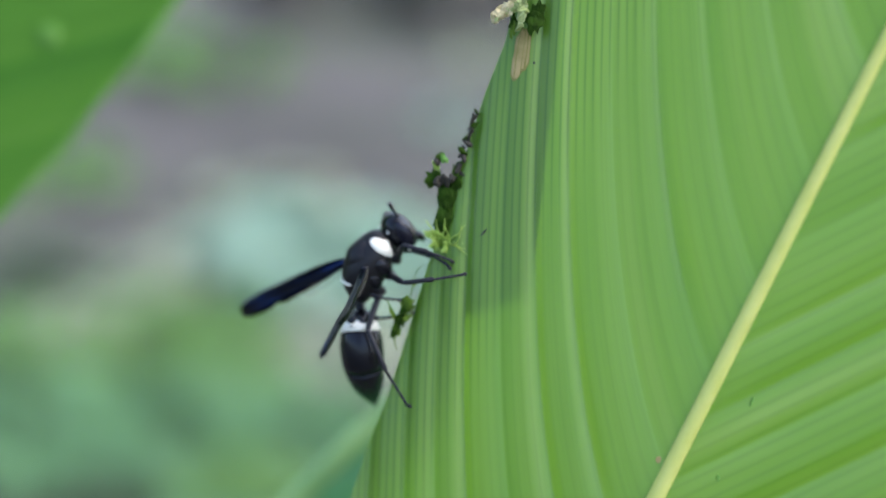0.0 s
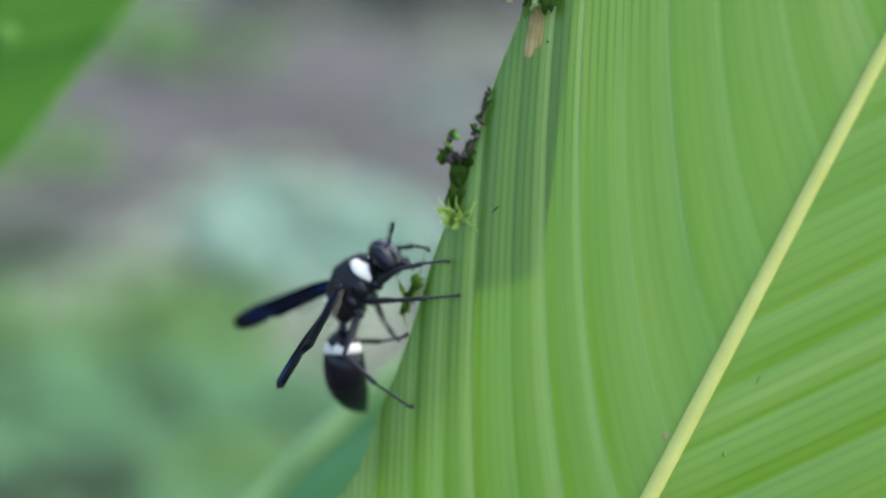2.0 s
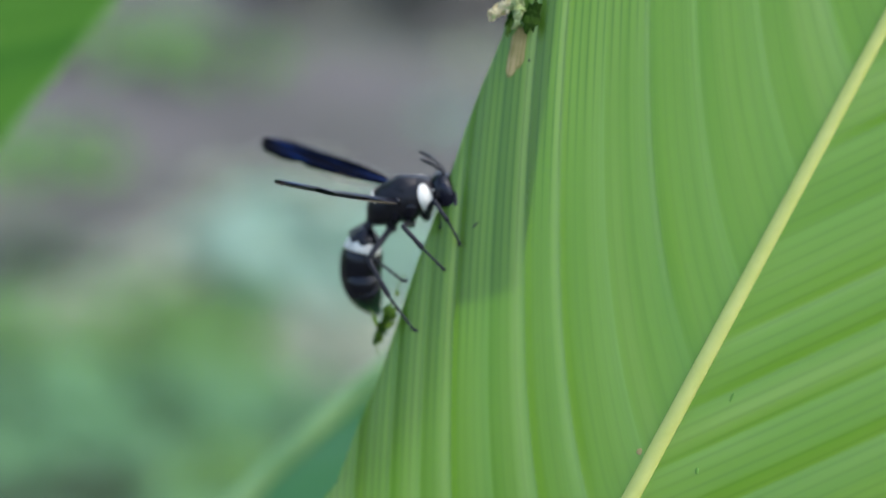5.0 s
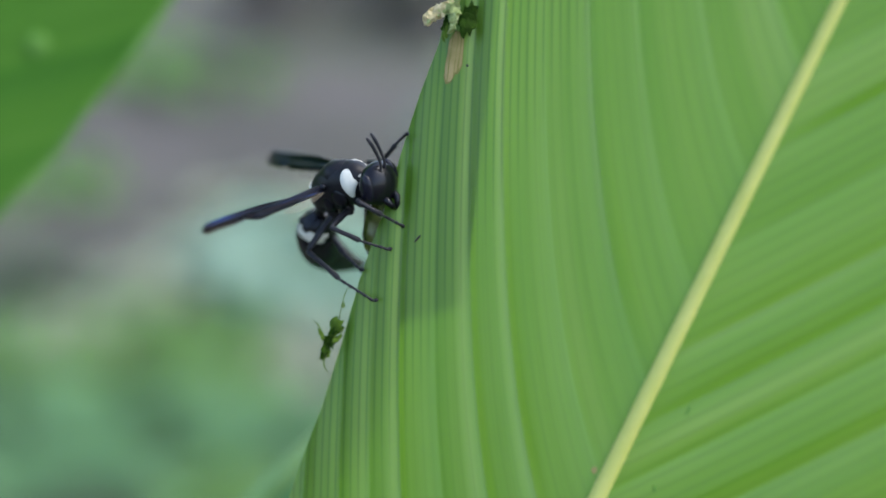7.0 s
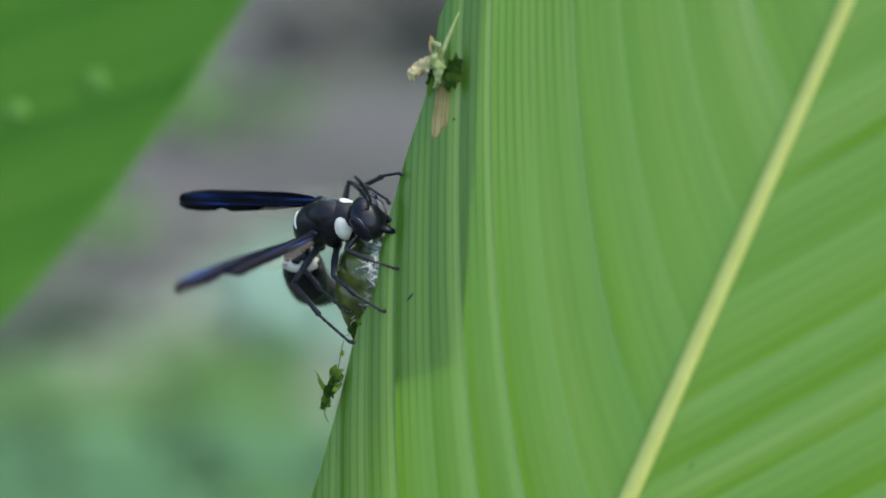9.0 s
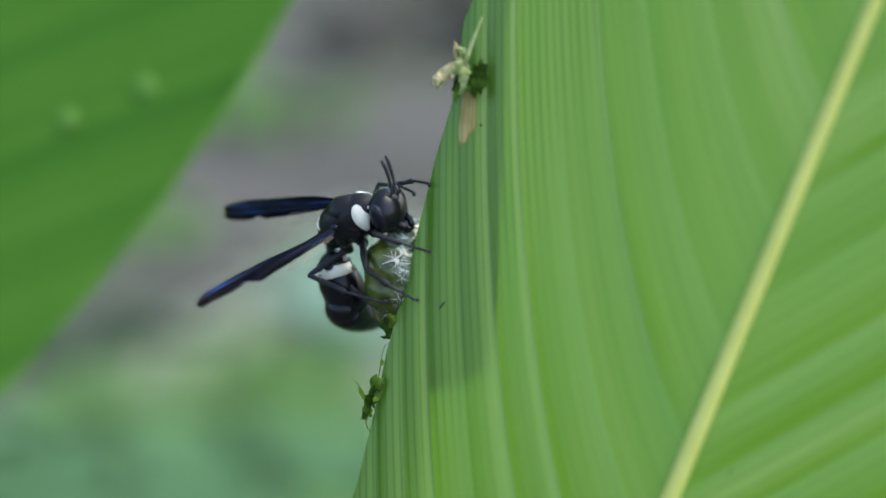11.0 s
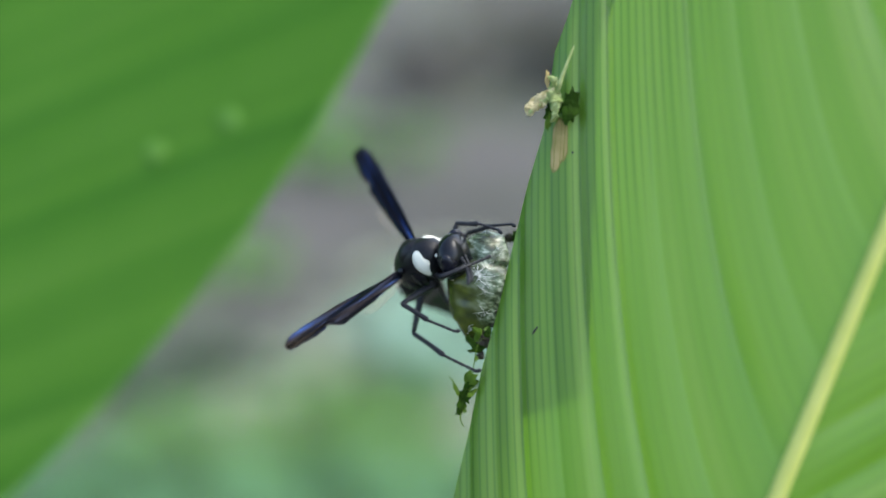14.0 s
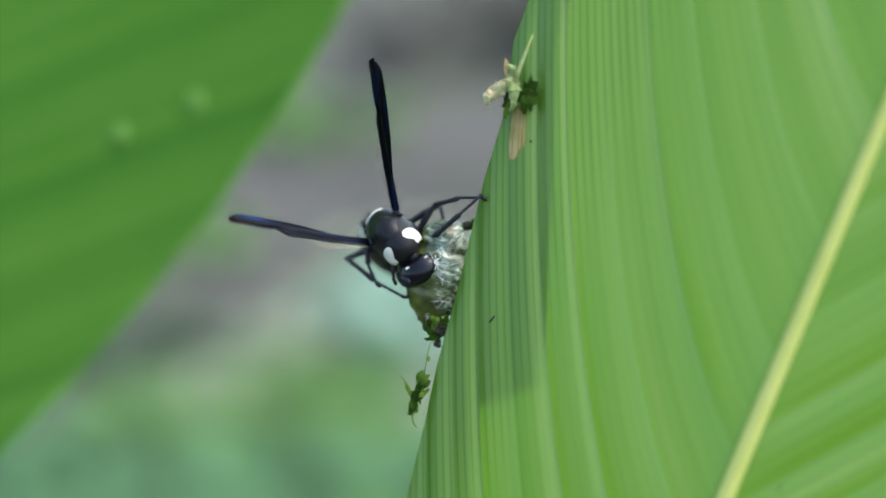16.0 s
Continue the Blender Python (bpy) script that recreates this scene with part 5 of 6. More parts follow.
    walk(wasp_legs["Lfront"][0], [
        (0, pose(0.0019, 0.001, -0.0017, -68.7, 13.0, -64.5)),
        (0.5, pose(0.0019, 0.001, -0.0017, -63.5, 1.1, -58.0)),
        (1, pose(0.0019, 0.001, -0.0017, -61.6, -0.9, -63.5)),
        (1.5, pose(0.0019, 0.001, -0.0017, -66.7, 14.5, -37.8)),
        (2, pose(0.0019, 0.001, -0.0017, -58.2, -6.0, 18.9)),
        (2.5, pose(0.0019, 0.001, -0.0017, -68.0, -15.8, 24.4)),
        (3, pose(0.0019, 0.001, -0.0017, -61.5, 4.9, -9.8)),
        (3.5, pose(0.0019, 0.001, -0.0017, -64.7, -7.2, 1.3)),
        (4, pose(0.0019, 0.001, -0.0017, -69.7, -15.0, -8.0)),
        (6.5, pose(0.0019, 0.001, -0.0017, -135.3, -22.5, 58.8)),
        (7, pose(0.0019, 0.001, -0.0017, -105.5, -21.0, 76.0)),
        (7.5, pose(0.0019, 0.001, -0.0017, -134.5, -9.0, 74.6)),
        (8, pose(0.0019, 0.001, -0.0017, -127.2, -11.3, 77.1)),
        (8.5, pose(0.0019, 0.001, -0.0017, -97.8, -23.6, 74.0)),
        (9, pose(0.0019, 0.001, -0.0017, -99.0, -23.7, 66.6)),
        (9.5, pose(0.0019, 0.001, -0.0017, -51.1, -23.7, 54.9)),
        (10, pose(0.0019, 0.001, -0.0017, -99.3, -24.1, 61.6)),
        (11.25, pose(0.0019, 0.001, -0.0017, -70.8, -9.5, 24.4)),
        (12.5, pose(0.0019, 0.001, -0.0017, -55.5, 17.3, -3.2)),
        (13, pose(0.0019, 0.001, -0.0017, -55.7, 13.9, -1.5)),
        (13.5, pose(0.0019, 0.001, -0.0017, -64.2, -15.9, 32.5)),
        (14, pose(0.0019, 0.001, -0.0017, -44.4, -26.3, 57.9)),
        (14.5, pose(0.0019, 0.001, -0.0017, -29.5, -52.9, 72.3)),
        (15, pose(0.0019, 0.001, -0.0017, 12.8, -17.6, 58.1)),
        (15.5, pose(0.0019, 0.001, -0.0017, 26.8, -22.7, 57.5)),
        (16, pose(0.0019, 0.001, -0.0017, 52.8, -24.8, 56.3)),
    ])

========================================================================

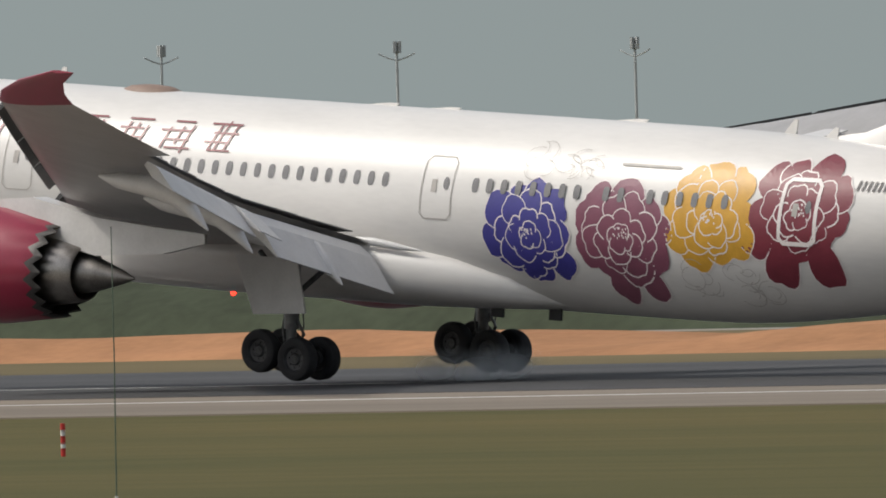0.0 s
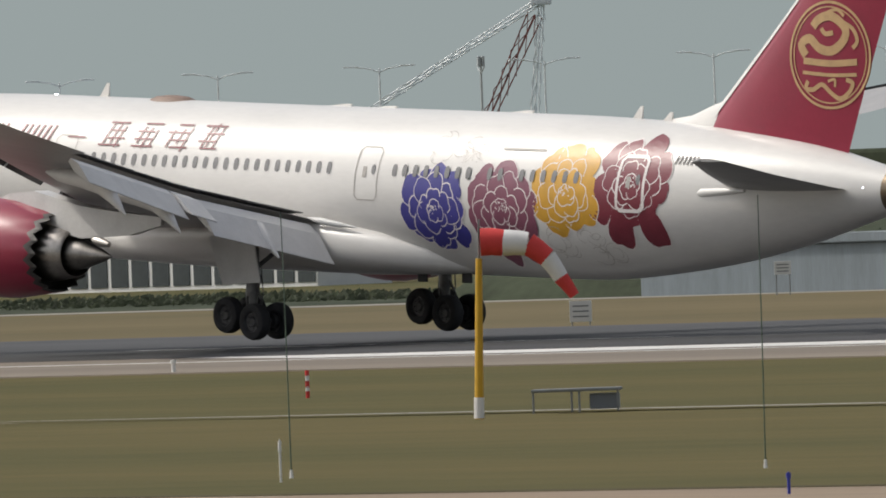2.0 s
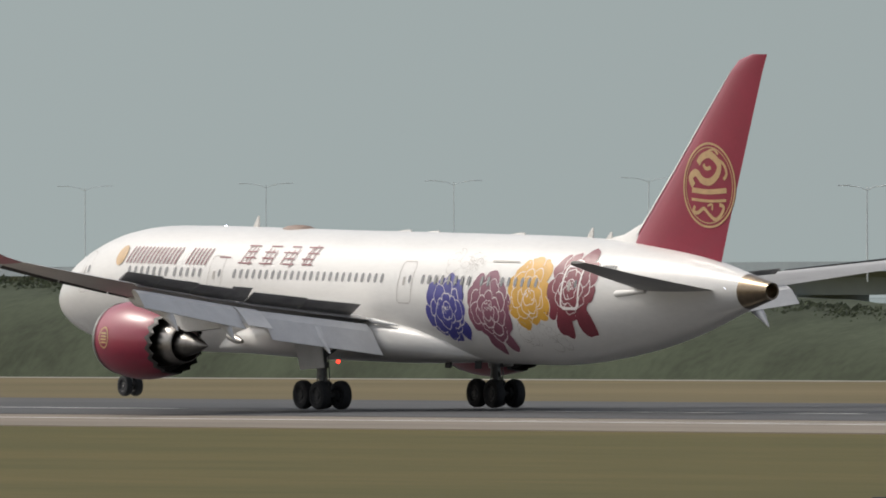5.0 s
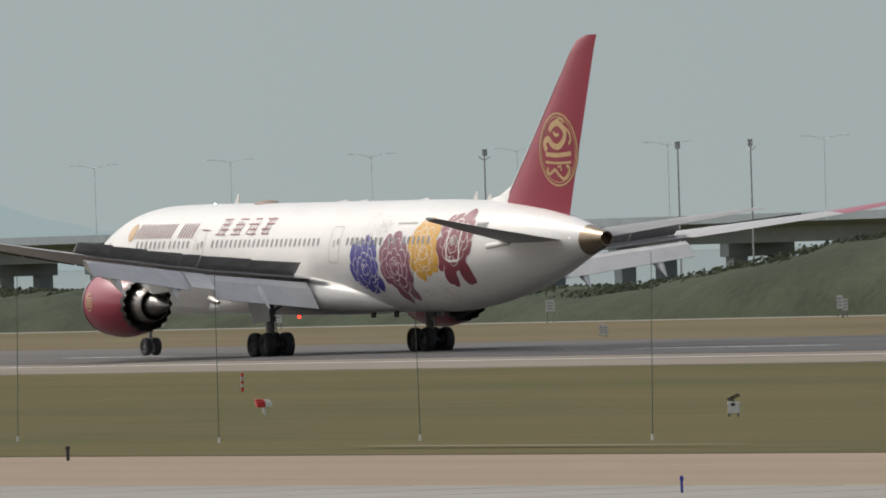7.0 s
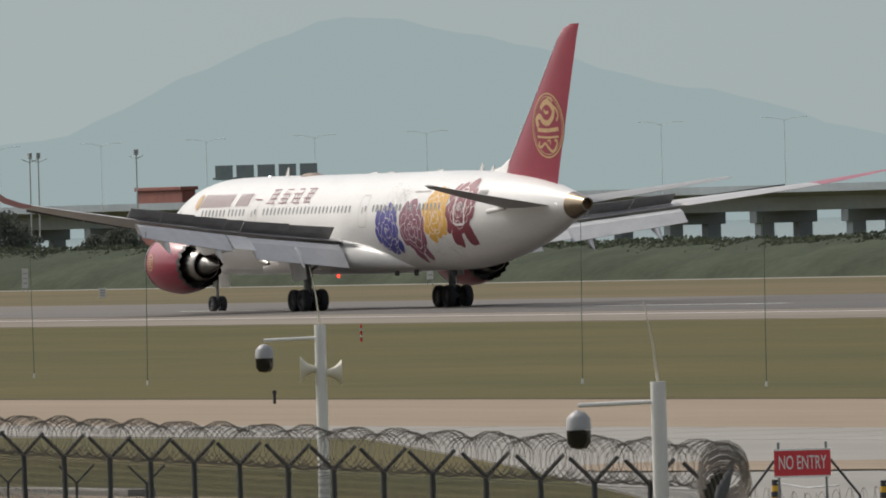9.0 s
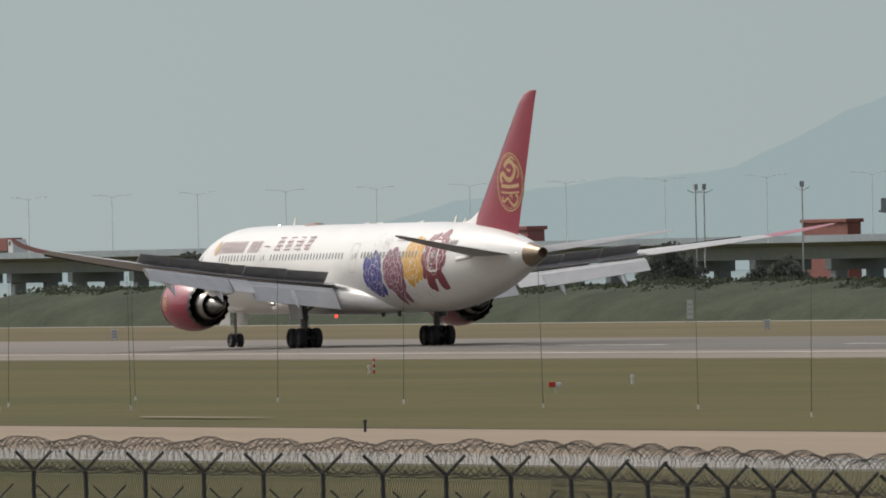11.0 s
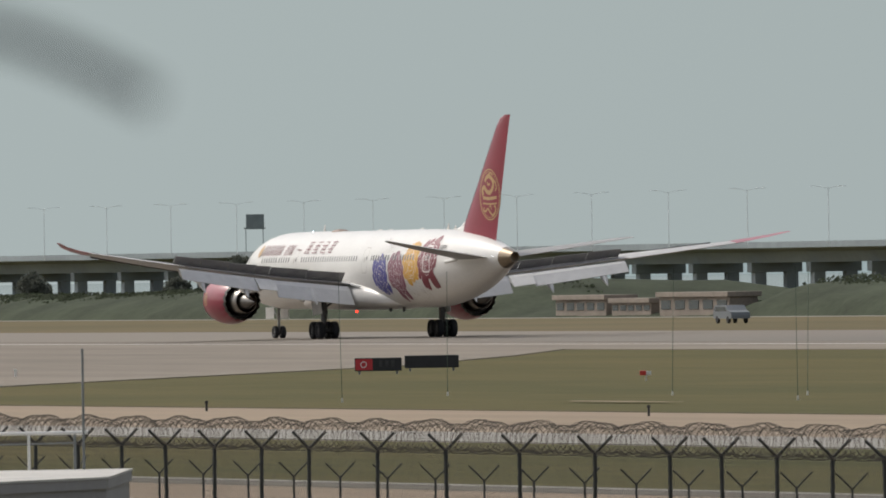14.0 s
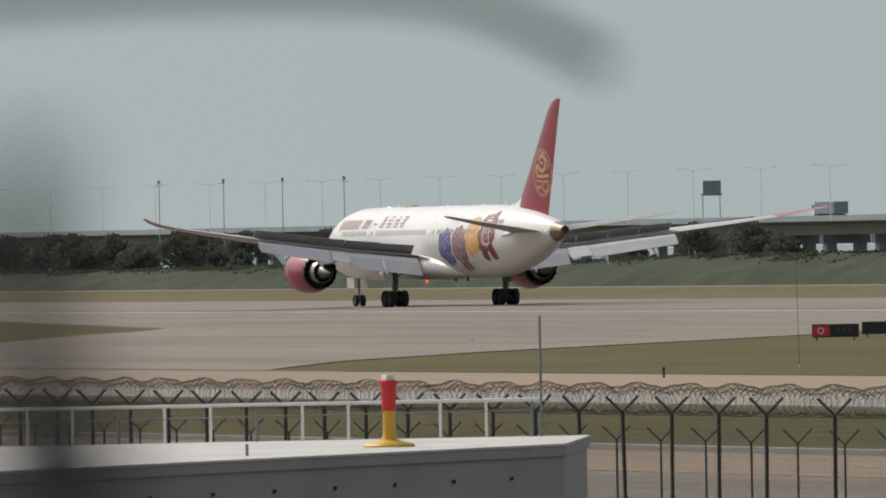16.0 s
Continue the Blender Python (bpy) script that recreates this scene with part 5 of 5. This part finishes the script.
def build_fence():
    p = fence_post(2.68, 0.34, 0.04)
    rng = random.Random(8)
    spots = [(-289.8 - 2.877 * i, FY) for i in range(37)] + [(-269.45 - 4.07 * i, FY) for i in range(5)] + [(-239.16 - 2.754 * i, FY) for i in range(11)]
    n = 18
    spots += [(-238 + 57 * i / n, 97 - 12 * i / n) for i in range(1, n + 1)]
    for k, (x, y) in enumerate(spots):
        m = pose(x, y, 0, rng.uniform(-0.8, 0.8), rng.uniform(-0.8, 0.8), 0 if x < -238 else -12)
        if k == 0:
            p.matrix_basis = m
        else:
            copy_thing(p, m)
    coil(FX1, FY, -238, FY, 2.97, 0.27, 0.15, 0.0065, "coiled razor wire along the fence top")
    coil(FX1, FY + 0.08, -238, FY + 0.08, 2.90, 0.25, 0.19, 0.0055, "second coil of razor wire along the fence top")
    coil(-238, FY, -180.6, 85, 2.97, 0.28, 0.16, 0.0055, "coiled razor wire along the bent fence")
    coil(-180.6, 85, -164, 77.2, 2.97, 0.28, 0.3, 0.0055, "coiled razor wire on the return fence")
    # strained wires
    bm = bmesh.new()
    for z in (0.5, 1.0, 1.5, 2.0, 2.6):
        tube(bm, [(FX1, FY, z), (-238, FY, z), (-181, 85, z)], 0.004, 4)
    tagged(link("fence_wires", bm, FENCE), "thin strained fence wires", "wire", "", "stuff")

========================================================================

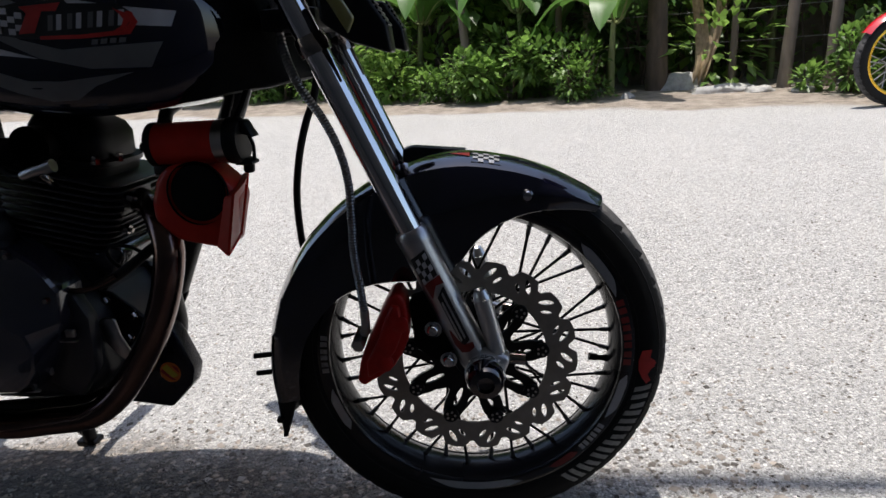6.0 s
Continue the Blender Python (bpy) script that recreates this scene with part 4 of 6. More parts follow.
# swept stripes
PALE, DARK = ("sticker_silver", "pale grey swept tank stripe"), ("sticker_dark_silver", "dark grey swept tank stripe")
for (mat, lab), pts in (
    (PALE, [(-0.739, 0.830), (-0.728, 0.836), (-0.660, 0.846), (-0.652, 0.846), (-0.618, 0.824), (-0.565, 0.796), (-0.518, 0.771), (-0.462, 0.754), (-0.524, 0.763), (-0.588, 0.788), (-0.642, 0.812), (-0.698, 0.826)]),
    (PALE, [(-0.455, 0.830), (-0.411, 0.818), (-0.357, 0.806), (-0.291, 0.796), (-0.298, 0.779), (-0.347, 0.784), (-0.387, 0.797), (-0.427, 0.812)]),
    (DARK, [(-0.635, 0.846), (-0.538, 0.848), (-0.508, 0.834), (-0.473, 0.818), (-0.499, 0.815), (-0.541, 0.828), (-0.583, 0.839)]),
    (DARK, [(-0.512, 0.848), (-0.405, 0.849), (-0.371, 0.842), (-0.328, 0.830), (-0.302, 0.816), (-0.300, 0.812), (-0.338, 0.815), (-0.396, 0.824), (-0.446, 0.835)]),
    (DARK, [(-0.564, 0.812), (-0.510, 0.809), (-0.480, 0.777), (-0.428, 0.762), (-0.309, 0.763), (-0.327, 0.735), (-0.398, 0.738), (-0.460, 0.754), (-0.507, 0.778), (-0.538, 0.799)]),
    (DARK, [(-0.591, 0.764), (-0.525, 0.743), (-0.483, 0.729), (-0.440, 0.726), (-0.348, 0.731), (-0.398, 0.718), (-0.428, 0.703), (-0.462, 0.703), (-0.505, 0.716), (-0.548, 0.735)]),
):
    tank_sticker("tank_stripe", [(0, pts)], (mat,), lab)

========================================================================

## CHALLENGE
Go through the material and select each line with the string "Blender" in it.

## RESULT FOR THIS TASK
Continue the Blender Python (bpy) script that recreates this scene with part 5 of 6. More parts follow.
Continue the Blender Python (bpy) script that recreates this scene with part 5 of 5. This part finishes the script.
Continue the Blender Python (bpy) script that recreates this scene with part 4 of 6. More parts follow.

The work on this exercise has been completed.